Label: BMG
Released: 23rd January 2026
The first thing ‘How Did I Get Here?’ gets right is speed. Songs don’t warm up, they get in, do their job, and move right on. Thirty-six minutes later, it’s over, and you’re left with the rare feeling that nothing here wanted to be longer than it was.
That economy suits Louis Tomlinson. Where his earlier records sometimes felt like they were carrying the responsibility of explanation – not through any fault of his own, just because he knew he’d have to fight to be the artist he wanted to be – this one sounds like it’s been allowed to exist without footnotes.

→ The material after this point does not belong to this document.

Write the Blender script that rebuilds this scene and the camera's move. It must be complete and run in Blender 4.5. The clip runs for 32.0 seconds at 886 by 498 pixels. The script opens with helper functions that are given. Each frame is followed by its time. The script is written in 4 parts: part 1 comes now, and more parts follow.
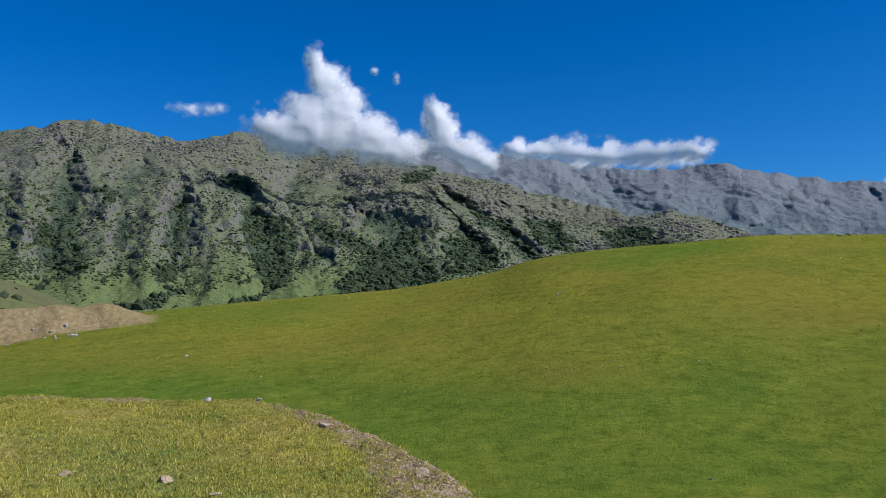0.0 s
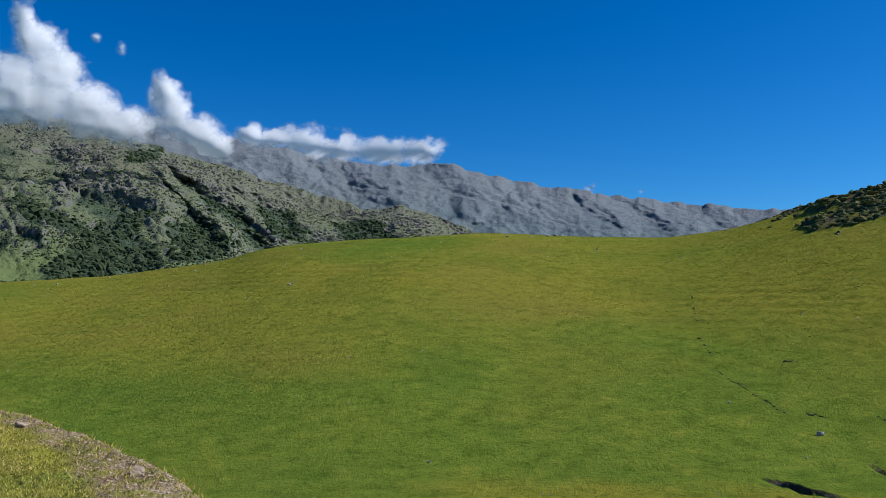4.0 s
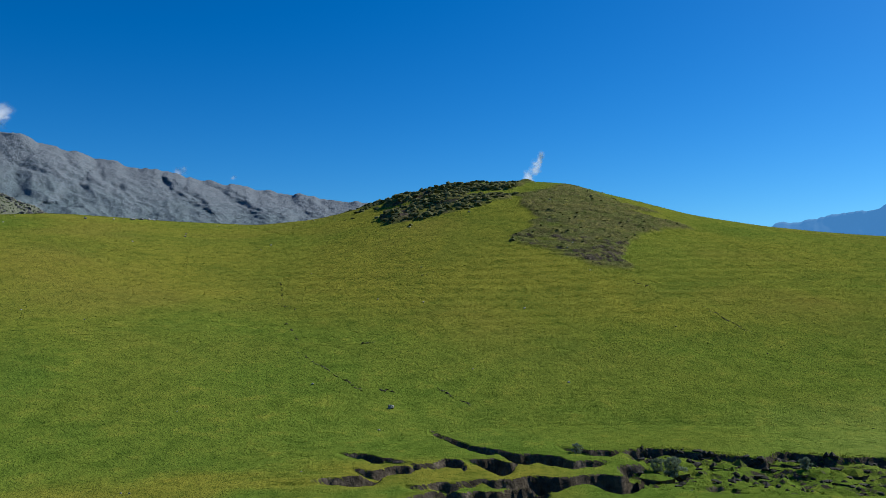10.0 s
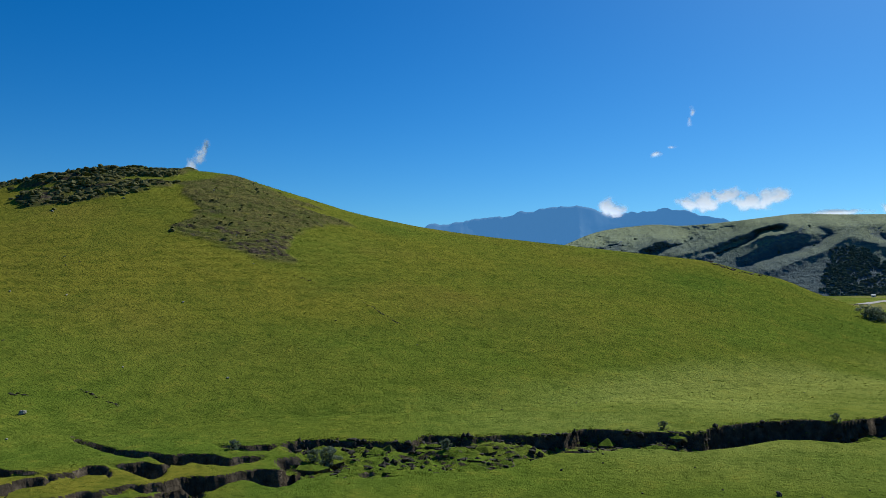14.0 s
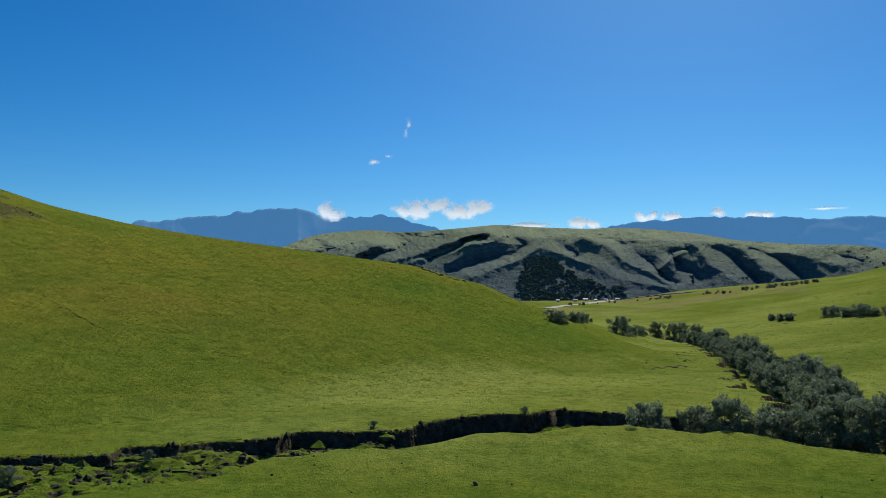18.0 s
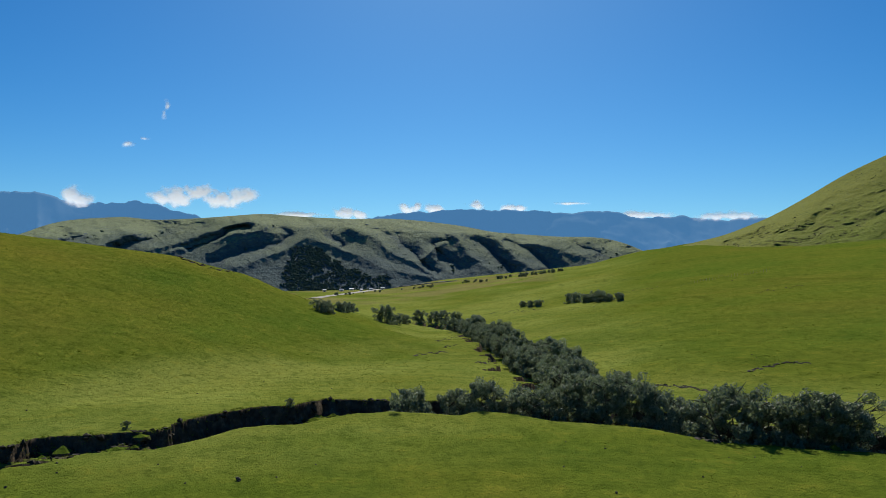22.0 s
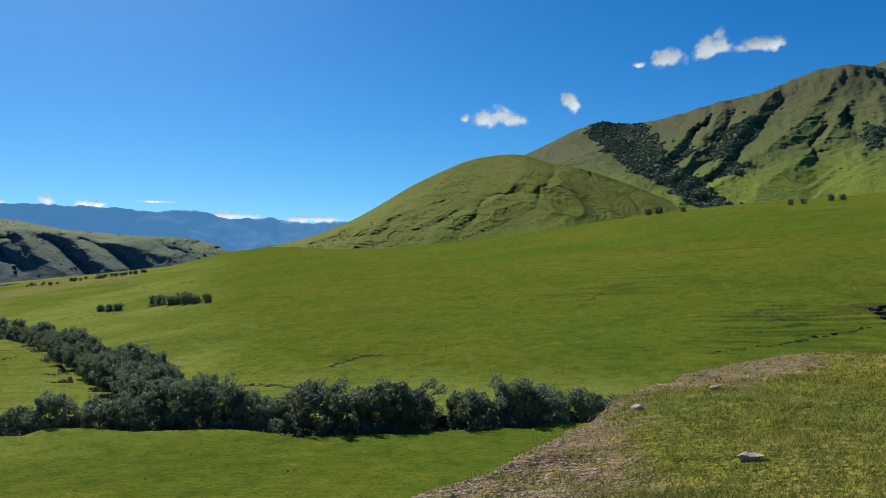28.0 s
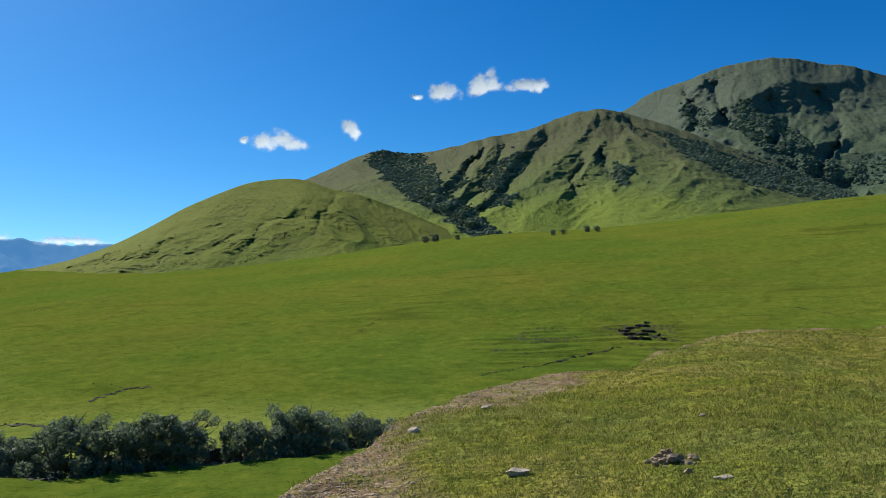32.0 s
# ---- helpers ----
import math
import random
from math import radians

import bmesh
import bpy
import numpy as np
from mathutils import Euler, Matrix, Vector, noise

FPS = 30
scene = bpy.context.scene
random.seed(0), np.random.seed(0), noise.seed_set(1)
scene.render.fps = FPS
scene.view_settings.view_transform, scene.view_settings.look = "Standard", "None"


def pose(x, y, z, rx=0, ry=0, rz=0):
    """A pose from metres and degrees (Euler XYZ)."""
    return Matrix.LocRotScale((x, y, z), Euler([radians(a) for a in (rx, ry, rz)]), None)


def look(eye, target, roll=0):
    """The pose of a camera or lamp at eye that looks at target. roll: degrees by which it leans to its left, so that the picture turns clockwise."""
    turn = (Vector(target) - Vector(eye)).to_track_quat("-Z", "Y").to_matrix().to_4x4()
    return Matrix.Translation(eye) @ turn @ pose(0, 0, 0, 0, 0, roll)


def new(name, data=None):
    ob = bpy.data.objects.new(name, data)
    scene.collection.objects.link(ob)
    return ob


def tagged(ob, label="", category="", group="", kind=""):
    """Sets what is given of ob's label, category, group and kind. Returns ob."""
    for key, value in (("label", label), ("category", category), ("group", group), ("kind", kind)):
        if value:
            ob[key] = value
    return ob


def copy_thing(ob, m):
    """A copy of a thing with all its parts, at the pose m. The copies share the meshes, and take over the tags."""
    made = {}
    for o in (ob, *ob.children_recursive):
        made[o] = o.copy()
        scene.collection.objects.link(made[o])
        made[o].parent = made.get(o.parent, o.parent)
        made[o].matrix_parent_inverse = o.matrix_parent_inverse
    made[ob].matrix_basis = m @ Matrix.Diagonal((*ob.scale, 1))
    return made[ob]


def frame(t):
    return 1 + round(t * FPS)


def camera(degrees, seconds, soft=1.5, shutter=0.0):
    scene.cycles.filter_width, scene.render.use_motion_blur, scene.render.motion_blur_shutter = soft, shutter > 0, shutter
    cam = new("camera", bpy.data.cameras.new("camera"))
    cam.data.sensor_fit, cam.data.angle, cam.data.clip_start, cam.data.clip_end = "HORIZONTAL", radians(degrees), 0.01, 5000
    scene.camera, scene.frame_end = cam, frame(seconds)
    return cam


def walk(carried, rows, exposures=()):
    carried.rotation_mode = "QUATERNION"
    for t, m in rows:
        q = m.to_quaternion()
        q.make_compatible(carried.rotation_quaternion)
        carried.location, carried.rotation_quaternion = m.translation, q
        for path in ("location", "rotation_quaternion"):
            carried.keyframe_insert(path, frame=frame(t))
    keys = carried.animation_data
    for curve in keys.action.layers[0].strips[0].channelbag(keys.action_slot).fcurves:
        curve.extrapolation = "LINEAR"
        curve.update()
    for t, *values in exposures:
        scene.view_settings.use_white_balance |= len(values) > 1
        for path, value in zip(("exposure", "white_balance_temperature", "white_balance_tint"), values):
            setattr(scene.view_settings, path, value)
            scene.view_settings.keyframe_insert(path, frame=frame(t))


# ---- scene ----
cam = camera(57.88, 32.0, 0.75)
EYE = (0.0, 0.0, 0.0)
# seconds, tilt, lean, turn
TURNS = (
    (0, 95.30, 0.40, 0.04), (0.5, 95.30, 0.40, -2.58), (1, 95.33, 0.46, -4.76), (1.5, 95.19, 0.54, -6.28),
    (2, 94.93, 0.73, -7.68), (2.5, 94.54, 0.82, -10.77), (3, 94.41, 0.51, -13.61), (3.5, 94.52, 0.22, -16.34),
    (5.5, 94.17, -0.47, -26.18), (6, 94.00, -0.44, -28.32), (6.5, 93.87, -0.30, -30.61), (7, 93.59, -0.11, -33.36),
    (7.5, 93.45, -0.09, -35.35), (8, 93.47, -0.15, -37.36), (8.5, 93.47, -0.09, -39.44), (9, 93.52, 0.05, -41.20),
    (9.5, 93.52, 0.31, -43.37), (10, 93.46, 0.68, -47.66), (10.5, 93.38, 0.87, -51.55), (11, 93.34, 0.66, -54.47),
    (11.5, 93.32, 0.30, -56.54), (12, 93.28, 0.08, -59.51), (12.5, 93.33, 0.06, -63.55), (13, 93.16, 0.23, -67.36),
    (13.5, 92.95, 0.34, -69.86), (14, 92.88, 0.12, -71.39), (14.5, 92.80, -0.07, -73.34), (16.5, 93.12, -0.57, -80.02),
    (17, 93.16, -0.55, -82.55), (17.5, 93.19, -0.50, -87.72), (18, 93.15, -0.52, -91.44), (18.5, 93.11, -0.63, -93.85),
    (19, 93.01, -0.53, -96.99), (19.5, 92.91, -0.50, -99.03), (20, 92.92, -0.38, -100.99), (20.5, 92.82, -0.30, -103.13),
    (21, 92.69, -0.18, -104.86), (21.5, 92.60, -0.09, -106.24), (22, 92.51, -0.03, -108.01), (22.5, 92.33, -0.02, -110.77),
    (23, 92.07, -0.00, -114.46), (23.5, 91.93, 0.05, -117.63), (24, 91.85, 0.17, -120.39), (24.5, 91.90, 0.17, -122.56),
    (25, 91.90, 0.08, -125.33), (25.5, 92.02, 0.07, -128.35), (27.5, 92.27, 0.58, -134.99), (28, 92.42, 0.64, -136.81),
    (28.5, 92.63, 0.55, -138.64), (29, 92.85, 0.54, -141.39), (29.5, 93.18, 0.54, -142.44), (30, 93.49, 0.52, -143.66),
    (30.5, 93.76, 0.62, -144.90), (31, 93.80, 0.67, -146.08), (31.5, 93.90, 0.71, -148.79), (32, 94.03, 1.00, -152.46))
walk(cam, [(t, pose(*EYE, a, b, c)) for t, a, b, c in TURNS],
     [(0, 0.2, 5850, 17), (3, 0.18, 5850, 15), (7, 0.2, 5800, 10), (10, 0.10, 5850, 10), (14, -0.06, 6050, 10), (18, -0.10, 6350, 10), (21, -0.08, 6650, 10), (25, -0.03, 6600, 10), (29, 0.12, 6400, 10), (32, 0.22, 6300, 10)])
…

The pressure to define himself has eased, and what rushes into that space is something far more listenable: momentum.
This is Louis leaning into his own form of inverted-commas-pop without bracing for the impact of what anyone else thinks. The choruses are immediate, built to stick rather than try to impress someone who was never worth the effort. The arrangements are bright, and – crucially – mobile. It’s an album that understands that lightness is a skill to embrace, not a compromise to make.
What’s changed isn’t the subject matter, so much as the way Louis confronts it. Doubt, the strange elasticity of a public life – they’re all still present, but no longer problems that demand an immediate solution. They drift through like background weather. Observed, then occasionally shrugged right off. That shift does more for the record than any stylistic pivot could.
Bigger, open-armed moments land without tipping into grandstanding, while tighter, scrappier tracks keep the edges rough. Nothing hangs around long enough to sour or overreach. When things slow down they do so briefly, but deliberately too. Grief and vulnerability are both present, but they’re folded into the album rather than set apart as dramatic centrepieces for those rubbernecking past. Those moments ground the record without dragging it into solemnity, giving the brighter songs a sense of context rather than contrast.
If ‘How Did I Get Here?’ feels different, it’s not because Tomlinson has reinvented himself. It’s because he’s stopped narrating the process. ‘How Did It Get Here?’ doesn’t try to land a definitive statement. It just gets on with being his – efficiently, confidently, and without the sense that anyone is keeping score.
That, in the end, is its real strength. Not the sound of an artist arriving somewhere new, but of one who knows where he is, and doesn’t feel the need to explain how he got there.